Antedating of "Viking"

Shapiro, Fred fred.shapiro at YALE.EDU
Wed Mar 20 17:28:03 UTC 2013


I e-mailed John Simpson, the chief editor of the OED, about the "Viking" entry.  His response was that he believed the logic of the OED first edition was that the modern word "Viking" is a loan from Scandinavian and distinct from the Old English "wiking."  He thought it likely that the same logic would be followed when the entry is revised.  This seems to square with Amy's comment about "vikingr."

Fred Shapiro



________________________________________
From: American Dialect Society [ADS-L at LISTSERV.UGA.EDU] on behalf of Amy West [medievalist at W-STS.COM]
Sent: Wednesday, March 20, 2013 9:51 AM
To: ADS-L at LISTSERV.UGA.EDU
Subject: Re: Antedating of "Viking"

Isn't that one of the problems with the term -- that it's actually
recorded in OE before it's recorded in ON? We have it in BoM and the ASC
(entry for 980 for example), but earliest runestone instance I know of
is U 617 Bro, dated based on style to 990-1010, which is probably pretty
contemporaneous with both the BoM and ASC texts (depending on how you
date those).

What's interesting about Fred's hit is that it's *clearly* modeled on
the ON _vikingr_ rather than the OE _wicing_ (with that Vikinger variant
being given). Fred's hit also is earlier (by only a smidge) of the 19th
century antiquarian interest in things Norse than I expected. . .

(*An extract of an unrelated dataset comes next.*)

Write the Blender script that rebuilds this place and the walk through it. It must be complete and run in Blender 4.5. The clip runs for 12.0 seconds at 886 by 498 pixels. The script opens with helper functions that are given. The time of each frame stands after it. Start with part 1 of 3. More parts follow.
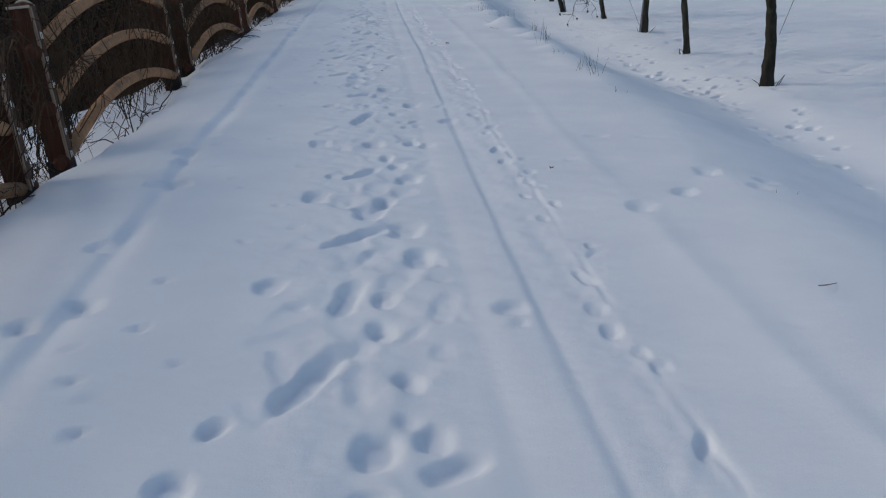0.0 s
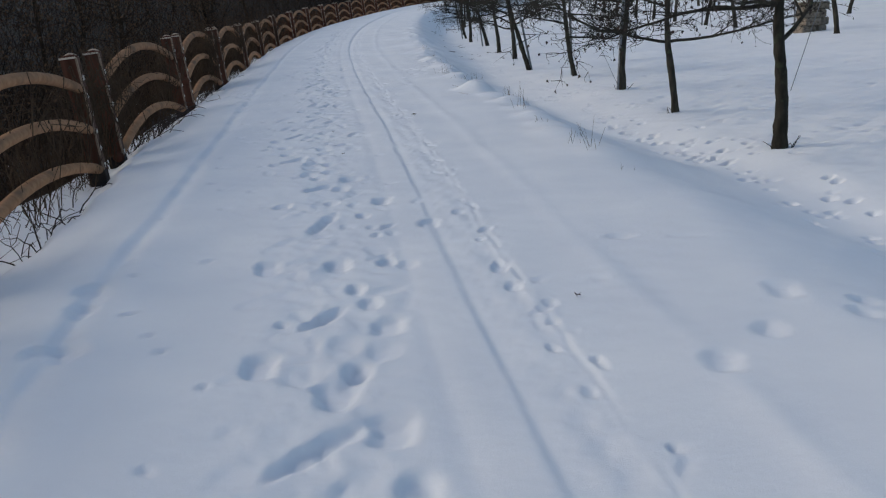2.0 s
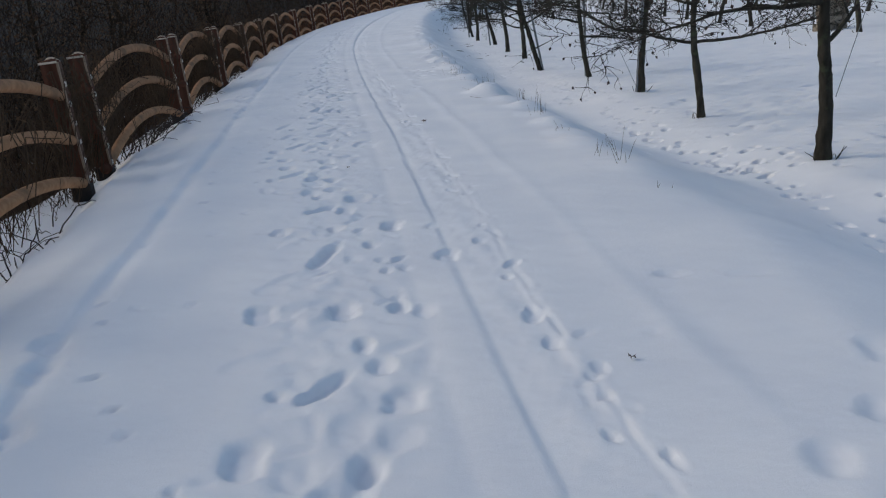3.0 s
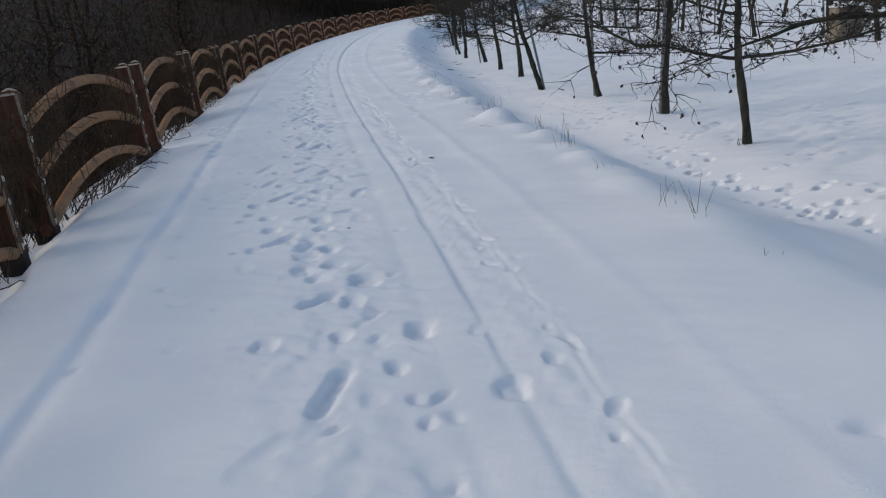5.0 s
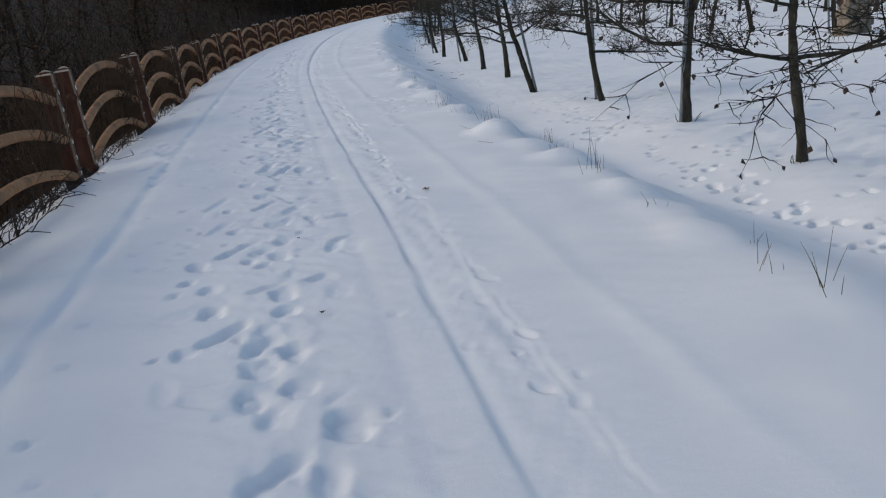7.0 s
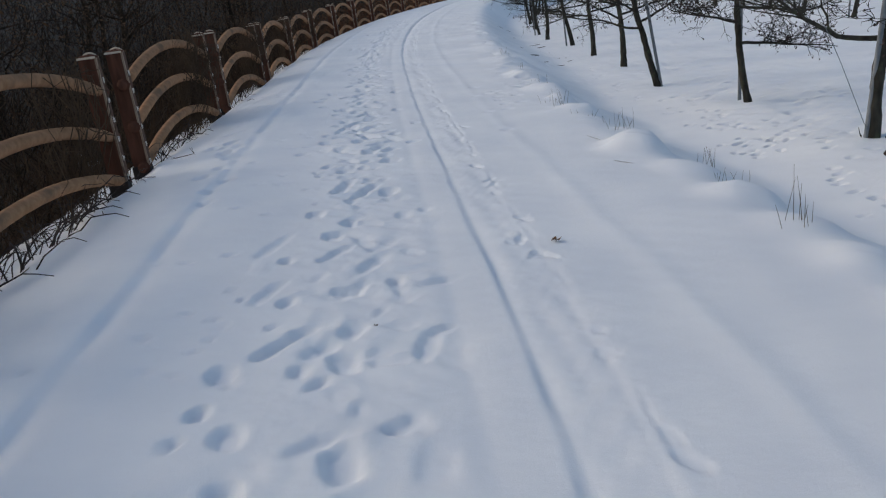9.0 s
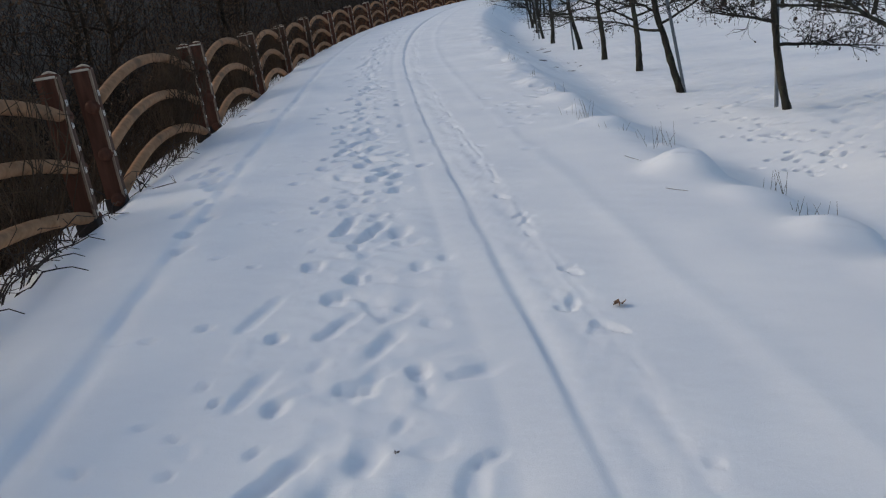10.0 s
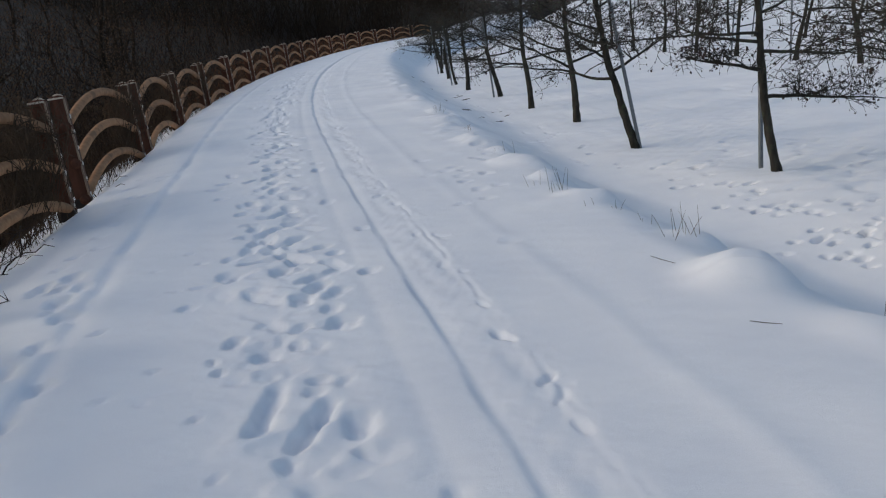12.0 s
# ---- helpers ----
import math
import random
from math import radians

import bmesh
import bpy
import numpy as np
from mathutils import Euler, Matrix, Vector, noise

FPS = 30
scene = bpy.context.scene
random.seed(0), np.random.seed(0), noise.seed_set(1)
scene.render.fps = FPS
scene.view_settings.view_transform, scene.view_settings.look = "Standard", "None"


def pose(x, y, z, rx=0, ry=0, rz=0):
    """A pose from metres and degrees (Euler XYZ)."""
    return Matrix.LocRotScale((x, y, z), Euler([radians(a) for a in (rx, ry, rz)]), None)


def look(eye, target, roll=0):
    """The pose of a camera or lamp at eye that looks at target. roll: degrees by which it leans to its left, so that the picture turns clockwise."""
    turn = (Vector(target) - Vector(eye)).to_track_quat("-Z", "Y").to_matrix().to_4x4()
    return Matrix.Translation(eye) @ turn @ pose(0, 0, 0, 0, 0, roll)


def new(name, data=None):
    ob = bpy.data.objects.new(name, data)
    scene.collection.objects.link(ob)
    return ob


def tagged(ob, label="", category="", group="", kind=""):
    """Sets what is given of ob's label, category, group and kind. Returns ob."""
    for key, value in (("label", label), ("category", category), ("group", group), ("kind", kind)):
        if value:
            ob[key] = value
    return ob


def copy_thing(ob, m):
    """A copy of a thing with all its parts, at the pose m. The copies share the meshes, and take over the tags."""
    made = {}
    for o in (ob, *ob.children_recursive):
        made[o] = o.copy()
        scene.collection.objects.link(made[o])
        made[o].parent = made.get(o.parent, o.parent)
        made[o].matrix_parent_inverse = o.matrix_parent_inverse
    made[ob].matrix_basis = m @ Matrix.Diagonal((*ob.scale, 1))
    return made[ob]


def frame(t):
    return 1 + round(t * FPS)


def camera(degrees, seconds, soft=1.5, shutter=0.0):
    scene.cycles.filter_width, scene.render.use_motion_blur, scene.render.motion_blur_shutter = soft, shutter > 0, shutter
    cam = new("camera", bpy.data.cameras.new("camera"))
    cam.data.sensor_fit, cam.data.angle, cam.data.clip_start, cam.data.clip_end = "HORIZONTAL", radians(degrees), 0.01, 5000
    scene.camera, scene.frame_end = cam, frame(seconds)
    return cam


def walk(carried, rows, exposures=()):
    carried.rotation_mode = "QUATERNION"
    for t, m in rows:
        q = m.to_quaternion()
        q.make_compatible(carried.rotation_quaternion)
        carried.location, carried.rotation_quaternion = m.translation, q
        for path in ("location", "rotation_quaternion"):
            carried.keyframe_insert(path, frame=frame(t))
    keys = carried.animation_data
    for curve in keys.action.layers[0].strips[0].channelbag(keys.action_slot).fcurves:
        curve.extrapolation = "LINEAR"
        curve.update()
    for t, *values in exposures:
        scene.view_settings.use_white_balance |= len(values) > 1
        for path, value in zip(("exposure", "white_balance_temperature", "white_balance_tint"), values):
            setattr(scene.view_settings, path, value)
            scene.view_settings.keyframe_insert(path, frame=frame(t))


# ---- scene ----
cam = camera(56.4, 12.0, soft=1.2)
PATH = [
    (0, (0.021, -0.083, 1.496), (0.014, 1.789, 0.793), -0.4),
    (0.4, (0.04, 0.279, 1.495), (0.03, 2.183, 0.882), -3.0),
    (0.5, (-0.001, 0.352, 1.489), (0.004, 2.261, 0.892), -2.0),
    (1, (-0.031, 0.719, 1.479), (-0.019, 2.627, 0.881), -2.5),
    (1.5, (-0.082, 1.121, 1.518), (-0.014, 3.034, 0.937), -2.3),
    (2, (-0.092, 1.484, 1.509), (-0.015, 3.396, 0.927), -2.7),
    (2.5, (-0.06, 1.879, 1.515), (0.014, 3.791, 0.931), -2.5),
    (3, (-0.143, 2.257, 1.523), (-0.077, 4.168, 0.936), -2.8),
    (5, (-0.374, 3.984, 1.519), (-0.268, 5.903, 0.966), -4.0),
    (5.5, (-0.374, 4.365, 1.516), (-0.24, 6.283, 0.967), -4.4),
    (6, (-0.398, 4.846, 1.518), (-0.245, 6.761, 0.964), -4.4),
    (6.5, (-0.435, 5.393, 1.49), (-0.271, 7.305, 0.928), -4.4),
    (7, (-0.436, 5.891, 1.49), (-0.27, 7.803, 0.927), -4.4),
    (7.5, (-0.444, 6.382, 1.502), (-0.421, 8.301, 0.942), -4.1),
    (7.7, (-0.459, 6.605, 1.481), (-0.454, 8.524, 0.917), -4.1),
    (9.3, (-0.569, 8.252, 1.516), (-0.618, 10.16, 0.917), -3.4),
    (9.5, (-0.598, 8.47, 1.527), (-0.653, 10.378, 0.93), -3.8),
    (10, (-0.684, 9.071, 1.48), (-0.727, 10.983, 0.894), -4.4),
    (10.5, (-0.759, 9.619, 1.501), (-0.746, 11.54, 0.944), -3.7),
    (11, (-0.844, 10.194, 1.508), (-0.713, 12.124, 1.003), -3.0),
    (11.5, (-0.909, 10.83, 1.474), (-0.741, 12.756, 0.963), -3.7),
    (12, (-1.012, 11.32, 1.485), (-0.815, 13.245, 0.979), -4.1),
]
EXPOSURES = [(0, -0.32, 6600, 7), (0.5, -0.28, 6600, 7), (1, -0.19, 6760, 7), (3, -0.21, 6800, 8), (5, -0.08, 6900, 8), (7.5, -0.08, 6960, 8), (9.5, -0.14, 6980, 8), (12, -0.12, 7000, 8)]
walk(cam, [(t, look(eye, target, roll)) for t, eye, target, roll in PATH], EXPOSURES)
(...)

And Christine Fell refers to the 1807 instance as the term's
"re-emergence" in English in her article. . .

---Amy West

On 3/20/13 12:00 AM, Automatic digest processor wrote:
> Date:    Tue, 19 Mar 2013 22:39:05 -0400
> From:    Dave Wilton<dave at WILTON.NET>
> Subject: Re: Antedating of "Viking"
>
> I think we can antedate that by about 800 years.
>
>  From "The Battle of Maldon" in BL Cotton Otho A. xii, probably written not
> long after the battle itself, which was in 991, lines 25–26a:
>
> "Þa stod on stæðe,     stiðlice clypode
> wicinga ar."
>
> (Then there stood on the bank, and fiercely called out
> a messenger of the vikings.)
>
> Ælfric, in his grammar, also glosses the Latin "pirata" as "wicing oððe
> flotman" (viking or sailor).
>
> There are lots of other Old English examples of the word.
>
> Of course, it may not have been used much in the intervening centuries, but
> I suspect that more searching will turn up interdatings.
>
>
> -----Original Message-----
> From: American Dialect Society [mailto:ADS-L at LISTSERV.UGA.EDU] On Behalf Of
> Shapiro, Fred
> Sent: Tuesday, March 19, 2013 8:07 PM
> To:ADS-L at LISTSERV.UGA.EDU
> Subject: Antedating of "Viking"
>
> Viking (OED 1807)
>
> 1795 Thomas Pownall_An Antiquarian Romance_  75 (Eighteenth Century
> Collections Online)  These sea-rovers pursued their praedatory enterprizes,
> each Vik, Vikin, or Vikinger, with one separate band, and in his own fleet.